Sophia Naturalization Act 1705
- Parliament of England
- Long title: An Act for the Naturalization of the Most Excellent Princess Sophia, Electress and Duchess Dowager of Hanover, and the Issue of her Body
- Citation: 4 & 5 Ann. c. 16; 4 Ann. c. 4;
- Territorial extent: England and Wales

Dates
- Royal assent: 21 December 1705
- Commencement: 25 October 1705
- Repealed: 1 January 1949

Other legislation
- Repealed by: British Nationality Act 1948
- Relates to: Bill of Rights 1689; Act of Settlement 1701; Royal Marriages Act 1772;

Status: Repealed

Text of statute as originally enacted

= Sophia Naturalization Act 1705 =

Act of the Parliament of England

The Sophia Naturalization Act 1705 (4 & 5 Ann. c. 16) (long title Act for the Naturalization of the Most Excellent Princess Sophia, Electress and Duchess Dowager of Hanover, and the Issue of her Body) was an act of the Parliament of England in 1705. It followed the Act of Settlement 1701, whereby Dowager Electress Sophia of Hanover and her Protestant descendants were declared to be in the line of succession to the throne (her son George I later became king).

Sophia, a granddaughter of James VI of Scotland and I of England, was not considered to be an Englishwoman as she had not been born in England.
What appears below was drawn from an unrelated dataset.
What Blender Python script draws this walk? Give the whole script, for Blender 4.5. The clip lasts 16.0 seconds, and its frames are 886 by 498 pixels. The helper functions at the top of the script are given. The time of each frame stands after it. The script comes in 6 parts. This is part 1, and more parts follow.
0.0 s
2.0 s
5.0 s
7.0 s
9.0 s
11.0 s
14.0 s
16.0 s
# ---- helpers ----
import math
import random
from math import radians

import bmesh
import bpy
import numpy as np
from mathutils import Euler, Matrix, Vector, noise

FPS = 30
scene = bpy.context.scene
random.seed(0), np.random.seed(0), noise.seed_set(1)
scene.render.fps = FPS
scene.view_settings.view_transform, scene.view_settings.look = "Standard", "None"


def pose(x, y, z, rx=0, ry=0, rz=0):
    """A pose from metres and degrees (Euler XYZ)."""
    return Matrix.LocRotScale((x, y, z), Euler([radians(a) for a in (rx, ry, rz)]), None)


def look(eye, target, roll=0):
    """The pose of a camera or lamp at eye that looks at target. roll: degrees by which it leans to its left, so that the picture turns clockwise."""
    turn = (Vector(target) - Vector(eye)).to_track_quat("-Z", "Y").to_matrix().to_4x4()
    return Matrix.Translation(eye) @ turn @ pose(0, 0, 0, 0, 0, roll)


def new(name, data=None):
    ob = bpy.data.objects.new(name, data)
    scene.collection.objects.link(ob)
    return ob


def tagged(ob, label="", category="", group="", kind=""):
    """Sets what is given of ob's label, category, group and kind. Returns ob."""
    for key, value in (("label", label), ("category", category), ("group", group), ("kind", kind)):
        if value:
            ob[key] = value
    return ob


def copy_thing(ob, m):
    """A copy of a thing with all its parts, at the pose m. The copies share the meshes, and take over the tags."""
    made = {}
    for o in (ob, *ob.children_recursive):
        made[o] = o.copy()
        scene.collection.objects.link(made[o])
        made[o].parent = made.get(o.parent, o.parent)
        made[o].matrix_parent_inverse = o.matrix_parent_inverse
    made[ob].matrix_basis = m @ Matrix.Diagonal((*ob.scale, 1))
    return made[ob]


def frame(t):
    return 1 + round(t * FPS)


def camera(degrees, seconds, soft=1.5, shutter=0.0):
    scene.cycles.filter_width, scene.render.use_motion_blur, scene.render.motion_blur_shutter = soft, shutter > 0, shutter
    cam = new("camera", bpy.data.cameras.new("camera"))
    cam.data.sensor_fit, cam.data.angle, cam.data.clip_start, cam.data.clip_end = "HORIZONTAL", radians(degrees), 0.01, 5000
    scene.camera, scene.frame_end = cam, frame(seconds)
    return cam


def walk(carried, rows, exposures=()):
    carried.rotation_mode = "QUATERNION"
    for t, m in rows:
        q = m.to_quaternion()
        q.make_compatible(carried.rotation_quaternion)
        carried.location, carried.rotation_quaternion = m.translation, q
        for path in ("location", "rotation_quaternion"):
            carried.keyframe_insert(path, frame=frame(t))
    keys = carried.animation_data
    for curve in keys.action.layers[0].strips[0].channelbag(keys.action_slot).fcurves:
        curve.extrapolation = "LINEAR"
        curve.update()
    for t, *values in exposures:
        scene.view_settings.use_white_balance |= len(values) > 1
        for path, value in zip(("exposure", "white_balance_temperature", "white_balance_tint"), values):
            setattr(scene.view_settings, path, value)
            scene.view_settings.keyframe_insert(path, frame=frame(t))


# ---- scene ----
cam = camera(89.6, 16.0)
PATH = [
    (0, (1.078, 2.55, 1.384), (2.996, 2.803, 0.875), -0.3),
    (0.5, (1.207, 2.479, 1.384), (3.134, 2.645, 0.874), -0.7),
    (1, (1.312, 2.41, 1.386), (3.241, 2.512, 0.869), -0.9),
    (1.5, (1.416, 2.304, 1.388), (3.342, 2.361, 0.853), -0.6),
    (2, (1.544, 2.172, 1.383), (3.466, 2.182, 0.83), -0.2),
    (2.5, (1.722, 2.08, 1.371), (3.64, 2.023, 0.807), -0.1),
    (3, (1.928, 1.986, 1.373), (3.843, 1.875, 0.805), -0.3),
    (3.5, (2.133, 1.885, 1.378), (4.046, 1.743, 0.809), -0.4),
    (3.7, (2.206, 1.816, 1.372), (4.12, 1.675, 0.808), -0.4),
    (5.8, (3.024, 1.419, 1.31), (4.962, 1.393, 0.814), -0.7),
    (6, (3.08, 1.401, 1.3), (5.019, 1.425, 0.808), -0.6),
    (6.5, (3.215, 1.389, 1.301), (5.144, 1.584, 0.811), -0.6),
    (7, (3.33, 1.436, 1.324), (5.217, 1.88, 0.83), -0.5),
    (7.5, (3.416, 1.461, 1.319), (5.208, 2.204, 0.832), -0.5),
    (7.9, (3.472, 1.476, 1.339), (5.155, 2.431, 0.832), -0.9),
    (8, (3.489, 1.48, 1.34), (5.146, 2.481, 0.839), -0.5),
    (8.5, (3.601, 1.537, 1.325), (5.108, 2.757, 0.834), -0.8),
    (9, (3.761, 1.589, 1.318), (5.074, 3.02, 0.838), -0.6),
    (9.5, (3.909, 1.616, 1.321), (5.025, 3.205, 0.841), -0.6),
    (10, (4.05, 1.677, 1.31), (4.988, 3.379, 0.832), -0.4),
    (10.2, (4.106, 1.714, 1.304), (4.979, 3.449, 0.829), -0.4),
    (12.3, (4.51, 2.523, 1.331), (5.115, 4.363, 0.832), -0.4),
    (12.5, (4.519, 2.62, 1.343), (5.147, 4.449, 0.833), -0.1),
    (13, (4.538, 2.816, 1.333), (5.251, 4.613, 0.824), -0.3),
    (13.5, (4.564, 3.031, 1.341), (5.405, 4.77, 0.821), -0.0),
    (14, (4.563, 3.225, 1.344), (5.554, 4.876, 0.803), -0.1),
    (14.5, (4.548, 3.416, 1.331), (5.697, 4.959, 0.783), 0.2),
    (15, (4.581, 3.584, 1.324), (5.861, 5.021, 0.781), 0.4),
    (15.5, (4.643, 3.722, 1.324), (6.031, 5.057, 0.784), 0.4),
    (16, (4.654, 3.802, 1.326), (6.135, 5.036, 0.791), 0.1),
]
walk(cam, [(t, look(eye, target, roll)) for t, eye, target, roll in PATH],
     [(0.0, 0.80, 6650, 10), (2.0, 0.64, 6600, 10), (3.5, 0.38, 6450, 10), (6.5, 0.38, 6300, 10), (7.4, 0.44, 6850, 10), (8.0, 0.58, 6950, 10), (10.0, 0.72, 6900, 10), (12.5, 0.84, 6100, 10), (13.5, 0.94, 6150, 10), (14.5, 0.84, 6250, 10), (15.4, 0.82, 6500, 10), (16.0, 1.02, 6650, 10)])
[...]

The act naturalized her and "the issue of her body", provided they were not Catholic, as English subjects. Any person born to a descendant of Sophia could also claim to be the "issue of her body".

In 1947, Prince Frederick of Prussia succeeded in a claim under the act, having renounced his German citizenship.
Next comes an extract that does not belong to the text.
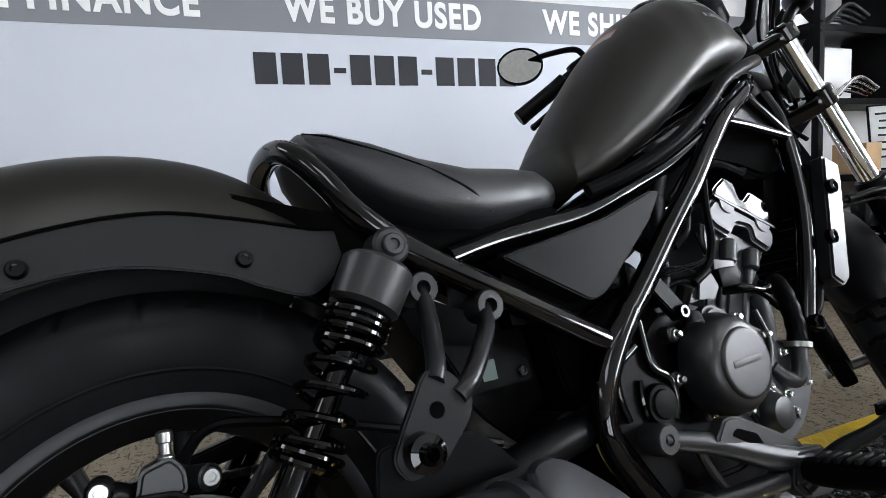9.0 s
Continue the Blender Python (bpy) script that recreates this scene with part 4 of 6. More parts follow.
bracket = part("plate_bracket", prism(rounded([(TU - 0.05, 0.186), (TU - 0.02, 0.182), (TU + 0.02, 0.182), (TU + 0.05, 0.186), (TU + 0.03, 0.152), (TU + 0.013, 0.11), (TU - 0.013, 0.11), (TU - 0.03, 0.152)], 0.006), 1, -0.3678, -0.3638, 0.001), "shelf", bike, "thin black steel plate bracket")
part("strap", prism(rounded([(TU - 0.02, 0.226), (TU + 0.02, 0.226), (TU + 0.019, 0.178), (TU - 0.019, 0.178)], 0.004), 1, -0.3692, -0.3652, 0.001), "shelf", bracket)
for s in (-1, 1):
    for bm in arm_pieces(s):
        part("arm", bm, "shelf", bracket)
    part("strap_edge", cube((TU + s * 0.012, -0.3715, 0.19), (0.0035, 0.006, 0.078), 0.001), "gloss_black", bracket)
for s in (-1, 1):
    bolt((TU + s * 0.059, -0.3725, 0.203), (0, -1, 0), 0.0085, 0.008, bracket, "chrome")
    part("washer", rod((TU + s * 0.059, -0.373, 0.203), (TU + s * 0.059, -0.367, 0.203), 0.0125, seg=18), "gloss_black", bracket)
    refl = part("side_reflector", revolve([(0, 0.006), (0.026, 0.005), (0.028, 0.003), (0.028, 0), (0, 0)], (TU + s * 0.118, -0.345, 0.19), (TU + s * 1.118, -0.345, 0.19), 28), "red_refl", bracket, "round red side reflector")
    part("backing", revolve([(0, 0.0), (0.031, 0.0), (0.031, 0.004), (0.024, 0.008), (0.012, 0.014), (0, 0.014)], (TU + s * 0.119, -0.345, 0.19), (TU - s * 1, -0.345, 0.19), 28), "plastic", refl)
part("rubber_stop", rod((TU, -0.384, 0.122), (TU, -0.364, 0.122), 0.0125, seg=18, bevel=0.003), "tyre", bracket)

# seat and grab loop
seat_bm = loft([oval(v, 0, b, t, h0, h1, p, 28) for v, h0, h1, b, t, p in ((0.162, 0.452, 0.472, 0.04, 0.035, 2.2), (0.175, 0.428, 0.481, 0.08, 0.062, 2.4), (0.202, 0.391, 0.479, 0.108, 0.08, 2.6), (0.246, 0.355, 0.462, 0.128, 0.098, 2.8), (0.30, 0.332, 0.438, 0.134, 0.11, 2.8), (0.37, 0.324, 0.421, 0.132, 0.108, 2.8), (0.44, 0.334, 0.42, 0.112, 0.096, 2.8), (0.49, 0.343, 0.419, 0.092, 0.08, 2.6), (0.52, 0.35, 0.41, 0.07, 0.062, 2.4), (0.534, 0.362, 0.395, 0.04, 0.035, 2.2))])
seat_tree = BVHTree.FromBMesh(seat_bm)
seat = part("seat", seat_bm, "seat", bike, "black vinyl solo seat")
seam_pts = []
for v, w in ((0.178, 0.472), (0.2, 0.458), (0.235, 0.438), (0.275, 0.418), (0.315, 0.395), (0.35, 0.37), (0.375, 0.345)):
    hit = seat_tree.ray_cast(Vector((0.5, v, w)), Vector((-1, 0, 0)))
    if hit[0] is not None:
        seam_pts.append(hit[0])
both("seam", tube(seam_pts, 0.0016, 6), "plastic", seat)
part("grab_loop", tube([(0.13, 0.30, 0.275), (0.128, 0.245, 0.312), (0.122, 0.2, 0.355), (0.112, 0.174, 0.396), (0.092, 0.154, 0.43), (0.055, 0.143, 0.449), (0, 0.14, 0.455), (-0.055, 0.143, 0.449), (-0.092, 0.154, 0.43), (-0.112, 0.174, 0.396), (-0.122, 0.2, 0.355), (-0.128, 0.245, 0.312), (-0.13, 0.30, 0.275)], 0.0145, 14), "gloss_black", bike)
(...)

The whole act was repealed by section 34(3) of the British Nationality Act 1948 (11 & 12 Geo. 6 c. 56). However, any non-Catholic descendants of the Electress born before the repealing statute was enacted had already automatically acquired the status of a British subject, so there are still people alive who can claim British nationality under the Sophia Naturalization Act.

This was first tested between 1955 and 1957 when Prince Ernest Augustus of Hanover successfully claimed British nationality on this basis after considerable litigation.
As he was born and was a Protestant while the act was in force, the courts recognised that he had already acquired citizenship, which the repeal of the statute did not affect. Alexander, Crown Prince of Yugoslavia was also given British citizenship using the Sophia Naturalization Act.

In the present time, however, most people likely to successfully claim citizenship in this manner would obtain the status of British Overseas citizen.